EXERCISE PROMPT:
Repeat, exactly, the run of lines that opens with the line containing "random.seed(0), np.random.seed(0), noise.seed_set(1)" and closes with the line containing "pose from metres", and leave all other lines out.

[Clips as scene scripts]
***

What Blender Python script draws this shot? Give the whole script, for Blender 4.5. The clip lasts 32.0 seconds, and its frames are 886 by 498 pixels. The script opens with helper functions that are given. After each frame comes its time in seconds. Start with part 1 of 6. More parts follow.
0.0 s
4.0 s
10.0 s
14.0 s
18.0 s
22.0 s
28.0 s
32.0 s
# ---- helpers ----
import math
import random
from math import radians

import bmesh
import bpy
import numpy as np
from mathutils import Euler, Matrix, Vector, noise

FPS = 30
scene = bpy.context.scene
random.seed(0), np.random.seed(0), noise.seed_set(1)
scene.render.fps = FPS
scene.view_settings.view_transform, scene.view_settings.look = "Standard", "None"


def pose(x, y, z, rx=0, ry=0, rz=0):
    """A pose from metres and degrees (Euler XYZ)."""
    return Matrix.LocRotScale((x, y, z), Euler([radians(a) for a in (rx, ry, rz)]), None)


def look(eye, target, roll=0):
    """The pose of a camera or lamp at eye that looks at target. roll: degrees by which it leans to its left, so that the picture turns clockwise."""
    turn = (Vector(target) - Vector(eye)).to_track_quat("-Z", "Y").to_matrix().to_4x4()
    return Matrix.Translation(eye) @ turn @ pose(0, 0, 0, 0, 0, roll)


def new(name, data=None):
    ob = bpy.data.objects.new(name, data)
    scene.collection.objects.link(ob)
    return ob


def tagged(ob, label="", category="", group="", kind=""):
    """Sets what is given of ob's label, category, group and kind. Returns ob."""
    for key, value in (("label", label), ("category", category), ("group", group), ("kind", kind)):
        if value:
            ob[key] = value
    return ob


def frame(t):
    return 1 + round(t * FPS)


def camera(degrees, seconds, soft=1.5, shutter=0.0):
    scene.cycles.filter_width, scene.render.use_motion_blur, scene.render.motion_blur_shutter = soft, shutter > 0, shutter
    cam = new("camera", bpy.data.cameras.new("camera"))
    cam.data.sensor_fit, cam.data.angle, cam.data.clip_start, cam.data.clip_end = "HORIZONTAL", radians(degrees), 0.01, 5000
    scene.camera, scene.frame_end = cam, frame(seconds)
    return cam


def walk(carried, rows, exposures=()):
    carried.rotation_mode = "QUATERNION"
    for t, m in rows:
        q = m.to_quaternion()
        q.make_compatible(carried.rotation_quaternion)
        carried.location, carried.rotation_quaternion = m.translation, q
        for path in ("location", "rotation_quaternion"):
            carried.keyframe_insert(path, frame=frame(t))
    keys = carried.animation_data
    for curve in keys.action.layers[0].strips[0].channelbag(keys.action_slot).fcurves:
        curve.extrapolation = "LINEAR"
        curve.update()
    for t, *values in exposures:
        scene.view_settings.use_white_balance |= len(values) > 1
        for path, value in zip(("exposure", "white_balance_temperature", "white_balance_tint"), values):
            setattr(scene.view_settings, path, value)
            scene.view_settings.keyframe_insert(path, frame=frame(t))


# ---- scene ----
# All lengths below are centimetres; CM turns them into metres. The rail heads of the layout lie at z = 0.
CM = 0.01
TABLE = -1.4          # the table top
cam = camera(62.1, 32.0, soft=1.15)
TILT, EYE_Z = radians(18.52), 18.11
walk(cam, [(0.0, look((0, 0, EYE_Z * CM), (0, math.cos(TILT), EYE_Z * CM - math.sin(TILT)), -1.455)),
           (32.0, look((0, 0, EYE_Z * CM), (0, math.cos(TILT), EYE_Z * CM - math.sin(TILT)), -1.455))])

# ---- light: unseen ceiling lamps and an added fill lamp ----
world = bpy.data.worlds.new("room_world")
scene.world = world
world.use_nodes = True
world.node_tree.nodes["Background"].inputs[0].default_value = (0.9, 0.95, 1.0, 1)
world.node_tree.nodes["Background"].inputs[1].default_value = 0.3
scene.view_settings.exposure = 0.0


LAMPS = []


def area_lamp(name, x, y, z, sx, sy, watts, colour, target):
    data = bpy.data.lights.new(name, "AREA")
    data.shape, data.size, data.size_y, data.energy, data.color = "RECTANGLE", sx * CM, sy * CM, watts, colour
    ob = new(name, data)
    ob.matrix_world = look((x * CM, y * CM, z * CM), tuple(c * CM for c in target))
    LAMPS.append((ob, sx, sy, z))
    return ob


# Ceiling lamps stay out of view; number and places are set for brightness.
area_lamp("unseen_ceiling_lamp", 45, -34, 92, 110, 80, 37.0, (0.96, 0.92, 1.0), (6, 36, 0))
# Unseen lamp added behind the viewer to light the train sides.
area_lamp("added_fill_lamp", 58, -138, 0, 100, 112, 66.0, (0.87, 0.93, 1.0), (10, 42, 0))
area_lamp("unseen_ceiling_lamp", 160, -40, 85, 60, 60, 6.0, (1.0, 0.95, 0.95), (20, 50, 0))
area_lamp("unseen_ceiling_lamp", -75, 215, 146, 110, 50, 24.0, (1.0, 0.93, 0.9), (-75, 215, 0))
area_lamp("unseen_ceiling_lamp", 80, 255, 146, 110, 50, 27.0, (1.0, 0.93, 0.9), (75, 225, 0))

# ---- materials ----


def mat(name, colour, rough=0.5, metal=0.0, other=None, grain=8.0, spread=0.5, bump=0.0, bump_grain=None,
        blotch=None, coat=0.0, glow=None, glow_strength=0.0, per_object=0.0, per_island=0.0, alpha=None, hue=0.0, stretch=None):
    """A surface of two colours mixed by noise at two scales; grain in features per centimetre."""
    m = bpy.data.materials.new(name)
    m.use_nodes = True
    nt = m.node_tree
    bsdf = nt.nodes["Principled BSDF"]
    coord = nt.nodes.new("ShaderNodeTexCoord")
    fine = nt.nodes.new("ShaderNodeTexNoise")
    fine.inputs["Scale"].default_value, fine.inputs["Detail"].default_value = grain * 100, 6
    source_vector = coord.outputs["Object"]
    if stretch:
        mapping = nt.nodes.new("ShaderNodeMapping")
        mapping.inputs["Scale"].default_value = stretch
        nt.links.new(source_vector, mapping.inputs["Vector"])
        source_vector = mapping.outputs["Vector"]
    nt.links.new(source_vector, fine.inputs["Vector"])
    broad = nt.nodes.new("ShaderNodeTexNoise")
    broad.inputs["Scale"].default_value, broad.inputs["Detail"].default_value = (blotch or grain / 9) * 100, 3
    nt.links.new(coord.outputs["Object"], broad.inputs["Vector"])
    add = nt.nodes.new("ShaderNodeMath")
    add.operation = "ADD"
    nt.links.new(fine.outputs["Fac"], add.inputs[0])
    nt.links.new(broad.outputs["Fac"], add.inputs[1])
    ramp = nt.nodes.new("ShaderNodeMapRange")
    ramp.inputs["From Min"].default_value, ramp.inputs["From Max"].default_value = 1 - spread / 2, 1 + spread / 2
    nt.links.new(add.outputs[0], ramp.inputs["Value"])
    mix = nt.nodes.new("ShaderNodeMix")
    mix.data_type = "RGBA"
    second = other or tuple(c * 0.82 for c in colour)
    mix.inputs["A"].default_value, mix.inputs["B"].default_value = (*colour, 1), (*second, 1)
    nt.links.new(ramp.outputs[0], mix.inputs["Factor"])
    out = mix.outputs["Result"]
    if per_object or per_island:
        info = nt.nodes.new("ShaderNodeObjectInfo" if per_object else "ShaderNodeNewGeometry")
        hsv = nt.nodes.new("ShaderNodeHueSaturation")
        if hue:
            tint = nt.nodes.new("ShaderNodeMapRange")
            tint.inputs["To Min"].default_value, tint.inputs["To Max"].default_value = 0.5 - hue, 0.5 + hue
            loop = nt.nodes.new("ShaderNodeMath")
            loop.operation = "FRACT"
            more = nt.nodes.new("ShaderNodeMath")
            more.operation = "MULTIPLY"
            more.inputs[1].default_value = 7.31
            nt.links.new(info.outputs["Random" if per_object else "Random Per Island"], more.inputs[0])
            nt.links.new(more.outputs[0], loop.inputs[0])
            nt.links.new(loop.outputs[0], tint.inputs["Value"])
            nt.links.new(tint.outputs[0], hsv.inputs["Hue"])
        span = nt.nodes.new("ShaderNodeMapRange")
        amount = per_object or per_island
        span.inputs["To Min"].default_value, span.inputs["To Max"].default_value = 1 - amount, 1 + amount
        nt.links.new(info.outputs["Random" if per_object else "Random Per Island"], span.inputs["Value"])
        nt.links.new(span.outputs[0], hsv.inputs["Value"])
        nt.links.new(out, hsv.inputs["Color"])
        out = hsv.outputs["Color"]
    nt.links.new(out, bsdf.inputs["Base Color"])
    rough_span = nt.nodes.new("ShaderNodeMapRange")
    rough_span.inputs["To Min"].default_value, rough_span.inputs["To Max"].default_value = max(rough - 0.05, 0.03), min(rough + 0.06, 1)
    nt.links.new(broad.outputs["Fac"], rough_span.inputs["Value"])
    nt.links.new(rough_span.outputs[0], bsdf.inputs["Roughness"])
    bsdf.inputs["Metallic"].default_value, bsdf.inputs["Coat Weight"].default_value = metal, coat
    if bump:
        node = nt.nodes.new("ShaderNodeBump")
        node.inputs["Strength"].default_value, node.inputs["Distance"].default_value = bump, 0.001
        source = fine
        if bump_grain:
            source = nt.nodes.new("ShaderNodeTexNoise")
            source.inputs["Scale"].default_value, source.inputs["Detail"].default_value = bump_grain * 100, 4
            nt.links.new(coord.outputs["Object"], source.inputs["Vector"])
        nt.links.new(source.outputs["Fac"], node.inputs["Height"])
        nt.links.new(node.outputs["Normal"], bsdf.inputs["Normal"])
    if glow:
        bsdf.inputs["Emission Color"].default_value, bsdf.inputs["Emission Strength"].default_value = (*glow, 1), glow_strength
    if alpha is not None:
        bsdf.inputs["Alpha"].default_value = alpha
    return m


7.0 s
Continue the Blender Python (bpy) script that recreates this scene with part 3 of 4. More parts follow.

***

EXERCISE OUTPUT:
random.seed(0), np.random.seed(0), noise.seed_set(1)
scene.render.fps = FPS
scene.view_settings.view_transform, scene.view_settings.look = "Standard", "None"


def pose(x, y, z, rx=0, ry=0, rz=0):
    """A pose from metres and degrees (Euler XYZ)."""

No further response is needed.